**Problem requirements:** Locate the word "made" in the material, then show every line that holds it.

═════ Record extracts

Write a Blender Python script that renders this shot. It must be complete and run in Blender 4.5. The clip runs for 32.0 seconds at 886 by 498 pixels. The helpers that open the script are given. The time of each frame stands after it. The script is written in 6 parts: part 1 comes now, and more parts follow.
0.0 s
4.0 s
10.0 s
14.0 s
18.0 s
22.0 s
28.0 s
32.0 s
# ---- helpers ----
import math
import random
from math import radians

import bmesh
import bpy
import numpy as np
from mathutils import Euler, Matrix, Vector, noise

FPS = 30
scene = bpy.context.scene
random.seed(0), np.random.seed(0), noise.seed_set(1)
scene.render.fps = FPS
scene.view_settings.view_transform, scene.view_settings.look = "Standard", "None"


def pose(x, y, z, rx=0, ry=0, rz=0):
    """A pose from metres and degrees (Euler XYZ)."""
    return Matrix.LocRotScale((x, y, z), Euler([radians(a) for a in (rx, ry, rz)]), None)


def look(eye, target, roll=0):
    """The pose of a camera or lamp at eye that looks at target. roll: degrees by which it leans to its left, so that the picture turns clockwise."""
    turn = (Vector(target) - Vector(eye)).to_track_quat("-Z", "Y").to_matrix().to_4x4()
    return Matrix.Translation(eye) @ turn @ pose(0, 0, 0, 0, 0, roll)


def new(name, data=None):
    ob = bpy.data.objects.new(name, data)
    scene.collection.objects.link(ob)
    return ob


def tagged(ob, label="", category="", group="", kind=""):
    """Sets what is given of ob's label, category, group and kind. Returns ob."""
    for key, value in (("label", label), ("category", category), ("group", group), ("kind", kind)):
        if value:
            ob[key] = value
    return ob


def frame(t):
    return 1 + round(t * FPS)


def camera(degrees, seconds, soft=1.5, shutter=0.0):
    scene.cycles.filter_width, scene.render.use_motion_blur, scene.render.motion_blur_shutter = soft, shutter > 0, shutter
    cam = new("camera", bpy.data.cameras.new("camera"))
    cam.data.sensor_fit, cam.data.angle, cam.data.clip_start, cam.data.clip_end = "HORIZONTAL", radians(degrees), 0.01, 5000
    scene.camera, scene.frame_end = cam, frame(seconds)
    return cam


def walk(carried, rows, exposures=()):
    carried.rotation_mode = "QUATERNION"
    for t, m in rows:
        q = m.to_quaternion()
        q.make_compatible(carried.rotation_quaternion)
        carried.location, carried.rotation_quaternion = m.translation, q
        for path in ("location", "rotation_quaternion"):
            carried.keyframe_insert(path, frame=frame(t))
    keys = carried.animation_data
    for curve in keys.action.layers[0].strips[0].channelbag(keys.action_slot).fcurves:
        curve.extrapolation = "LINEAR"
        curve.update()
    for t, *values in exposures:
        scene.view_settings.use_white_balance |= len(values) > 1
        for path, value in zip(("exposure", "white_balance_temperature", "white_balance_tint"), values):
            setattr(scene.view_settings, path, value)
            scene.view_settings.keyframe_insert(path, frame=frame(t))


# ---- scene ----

══════════
═════ Record extracts

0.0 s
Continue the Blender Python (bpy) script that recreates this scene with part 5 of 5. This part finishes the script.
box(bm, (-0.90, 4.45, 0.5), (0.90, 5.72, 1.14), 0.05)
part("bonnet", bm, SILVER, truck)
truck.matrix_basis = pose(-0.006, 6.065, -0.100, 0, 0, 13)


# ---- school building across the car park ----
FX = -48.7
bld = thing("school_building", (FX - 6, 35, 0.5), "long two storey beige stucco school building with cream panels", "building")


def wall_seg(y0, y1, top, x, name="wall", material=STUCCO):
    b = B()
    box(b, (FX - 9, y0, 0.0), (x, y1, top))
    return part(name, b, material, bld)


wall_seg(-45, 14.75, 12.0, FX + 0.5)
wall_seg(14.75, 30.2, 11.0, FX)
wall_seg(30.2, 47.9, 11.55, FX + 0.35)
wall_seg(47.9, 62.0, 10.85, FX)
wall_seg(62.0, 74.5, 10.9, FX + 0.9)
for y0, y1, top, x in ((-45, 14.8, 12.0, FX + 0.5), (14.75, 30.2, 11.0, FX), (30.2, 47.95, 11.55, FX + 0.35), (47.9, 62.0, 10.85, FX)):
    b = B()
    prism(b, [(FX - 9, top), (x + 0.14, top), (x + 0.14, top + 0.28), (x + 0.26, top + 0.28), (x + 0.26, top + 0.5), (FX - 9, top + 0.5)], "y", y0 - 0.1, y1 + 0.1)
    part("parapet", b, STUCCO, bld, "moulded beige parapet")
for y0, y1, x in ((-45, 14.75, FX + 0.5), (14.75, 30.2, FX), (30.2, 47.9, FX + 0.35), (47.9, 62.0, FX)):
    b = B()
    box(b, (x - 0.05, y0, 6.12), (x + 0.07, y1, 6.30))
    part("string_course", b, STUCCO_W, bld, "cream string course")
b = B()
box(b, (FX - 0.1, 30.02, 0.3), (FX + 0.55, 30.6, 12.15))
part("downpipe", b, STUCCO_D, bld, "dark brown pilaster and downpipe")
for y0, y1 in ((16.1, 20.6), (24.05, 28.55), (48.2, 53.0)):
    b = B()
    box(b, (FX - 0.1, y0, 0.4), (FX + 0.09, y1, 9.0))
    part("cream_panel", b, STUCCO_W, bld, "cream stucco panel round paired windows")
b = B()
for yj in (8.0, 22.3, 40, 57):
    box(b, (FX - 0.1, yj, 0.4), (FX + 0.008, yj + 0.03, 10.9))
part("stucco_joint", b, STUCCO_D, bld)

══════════
═════ Record extracts

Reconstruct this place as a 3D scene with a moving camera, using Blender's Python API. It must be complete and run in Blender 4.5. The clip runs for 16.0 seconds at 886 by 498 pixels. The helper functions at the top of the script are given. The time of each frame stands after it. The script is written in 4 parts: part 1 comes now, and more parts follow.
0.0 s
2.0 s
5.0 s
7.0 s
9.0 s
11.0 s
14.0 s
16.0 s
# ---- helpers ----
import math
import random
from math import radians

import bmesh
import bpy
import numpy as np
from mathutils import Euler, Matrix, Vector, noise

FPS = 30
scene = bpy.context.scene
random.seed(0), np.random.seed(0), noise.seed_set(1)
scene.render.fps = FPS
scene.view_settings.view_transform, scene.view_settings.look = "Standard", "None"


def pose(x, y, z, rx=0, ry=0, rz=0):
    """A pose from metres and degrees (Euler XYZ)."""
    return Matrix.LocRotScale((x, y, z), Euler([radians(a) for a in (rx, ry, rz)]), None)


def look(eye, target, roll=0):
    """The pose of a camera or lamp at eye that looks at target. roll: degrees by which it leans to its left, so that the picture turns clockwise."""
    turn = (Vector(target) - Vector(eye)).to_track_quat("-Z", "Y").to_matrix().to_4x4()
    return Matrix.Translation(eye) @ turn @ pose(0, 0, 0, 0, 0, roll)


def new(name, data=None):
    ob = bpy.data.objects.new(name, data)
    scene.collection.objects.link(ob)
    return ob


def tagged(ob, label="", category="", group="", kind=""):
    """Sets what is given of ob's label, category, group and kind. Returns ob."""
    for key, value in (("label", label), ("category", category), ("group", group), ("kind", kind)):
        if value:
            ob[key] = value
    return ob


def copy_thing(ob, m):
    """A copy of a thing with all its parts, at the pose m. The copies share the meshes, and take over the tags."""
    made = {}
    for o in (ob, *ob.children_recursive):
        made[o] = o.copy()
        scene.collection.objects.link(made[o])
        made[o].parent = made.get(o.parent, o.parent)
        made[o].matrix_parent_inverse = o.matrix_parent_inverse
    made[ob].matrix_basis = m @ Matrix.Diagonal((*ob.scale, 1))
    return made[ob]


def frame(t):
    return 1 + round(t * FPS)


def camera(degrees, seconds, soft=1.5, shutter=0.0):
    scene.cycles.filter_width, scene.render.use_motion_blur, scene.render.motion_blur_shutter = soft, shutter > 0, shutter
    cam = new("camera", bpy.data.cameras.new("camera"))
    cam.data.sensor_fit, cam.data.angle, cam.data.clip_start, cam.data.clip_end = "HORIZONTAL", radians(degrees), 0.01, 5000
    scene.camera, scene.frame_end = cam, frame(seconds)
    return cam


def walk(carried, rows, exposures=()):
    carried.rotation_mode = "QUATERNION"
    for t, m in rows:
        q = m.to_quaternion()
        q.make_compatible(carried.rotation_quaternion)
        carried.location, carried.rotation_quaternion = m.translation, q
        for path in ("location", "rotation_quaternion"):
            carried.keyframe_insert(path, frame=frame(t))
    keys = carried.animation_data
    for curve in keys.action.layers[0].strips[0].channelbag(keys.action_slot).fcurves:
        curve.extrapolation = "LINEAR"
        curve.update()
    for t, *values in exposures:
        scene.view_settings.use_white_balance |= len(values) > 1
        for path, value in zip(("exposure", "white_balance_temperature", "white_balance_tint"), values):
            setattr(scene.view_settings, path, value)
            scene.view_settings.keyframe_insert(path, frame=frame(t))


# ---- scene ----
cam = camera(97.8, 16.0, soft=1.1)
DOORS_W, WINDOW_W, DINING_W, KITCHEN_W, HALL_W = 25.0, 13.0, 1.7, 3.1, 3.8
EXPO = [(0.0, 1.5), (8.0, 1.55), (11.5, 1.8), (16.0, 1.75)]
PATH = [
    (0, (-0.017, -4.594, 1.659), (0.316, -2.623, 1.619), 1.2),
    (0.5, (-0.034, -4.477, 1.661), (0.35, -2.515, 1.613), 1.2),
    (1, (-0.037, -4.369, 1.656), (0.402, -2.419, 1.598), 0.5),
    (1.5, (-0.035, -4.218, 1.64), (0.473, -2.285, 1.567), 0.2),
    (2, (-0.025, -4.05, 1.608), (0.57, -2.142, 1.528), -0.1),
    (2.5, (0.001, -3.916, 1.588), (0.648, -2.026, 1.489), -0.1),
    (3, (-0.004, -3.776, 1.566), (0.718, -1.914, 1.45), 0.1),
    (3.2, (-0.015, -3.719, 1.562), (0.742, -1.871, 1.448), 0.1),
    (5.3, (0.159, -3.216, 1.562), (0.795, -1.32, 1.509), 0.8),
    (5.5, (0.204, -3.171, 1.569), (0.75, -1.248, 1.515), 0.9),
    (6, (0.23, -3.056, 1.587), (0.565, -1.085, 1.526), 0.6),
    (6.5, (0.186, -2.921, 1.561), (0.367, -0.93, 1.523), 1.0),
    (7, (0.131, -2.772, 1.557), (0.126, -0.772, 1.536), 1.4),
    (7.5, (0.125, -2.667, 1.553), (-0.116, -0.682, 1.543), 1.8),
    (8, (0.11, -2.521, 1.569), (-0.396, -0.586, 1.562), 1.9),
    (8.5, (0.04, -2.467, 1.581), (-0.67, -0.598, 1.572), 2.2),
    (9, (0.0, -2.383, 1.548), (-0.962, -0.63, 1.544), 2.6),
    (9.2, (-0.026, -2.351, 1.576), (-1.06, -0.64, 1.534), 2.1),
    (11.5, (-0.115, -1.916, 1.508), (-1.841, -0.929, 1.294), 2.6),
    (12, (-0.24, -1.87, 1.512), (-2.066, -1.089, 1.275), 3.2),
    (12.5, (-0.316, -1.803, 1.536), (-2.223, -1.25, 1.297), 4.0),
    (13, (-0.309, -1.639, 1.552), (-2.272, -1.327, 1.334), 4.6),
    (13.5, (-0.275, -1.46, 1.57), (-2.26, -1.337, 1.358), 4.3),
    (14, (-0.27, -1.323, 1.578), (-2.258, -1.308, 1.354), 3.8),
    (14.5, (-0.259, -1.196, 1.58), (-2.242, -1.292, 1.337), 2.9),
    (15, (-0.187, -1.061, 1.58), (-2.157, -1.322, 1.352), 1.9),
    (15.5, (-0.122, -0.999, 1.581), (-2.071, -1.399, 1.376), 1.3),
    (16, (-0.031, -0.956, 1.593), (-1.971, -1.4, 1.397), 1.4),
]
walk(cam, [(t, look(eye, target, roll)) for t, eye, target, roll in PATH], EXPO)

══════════

**Exercise output:**
    made = {}
        made[o] = o.copy()
        scene.collection.objects.link(made[o])
        made[o].parent = made.get(o.parent, o.parent)
        made[o].matrix_parent_inverse = o.matrix_parent_inverse
    made[ob].matrix_basis = m @ Matrix.Diagonal((*ob.scale, 1))
    return made[ob]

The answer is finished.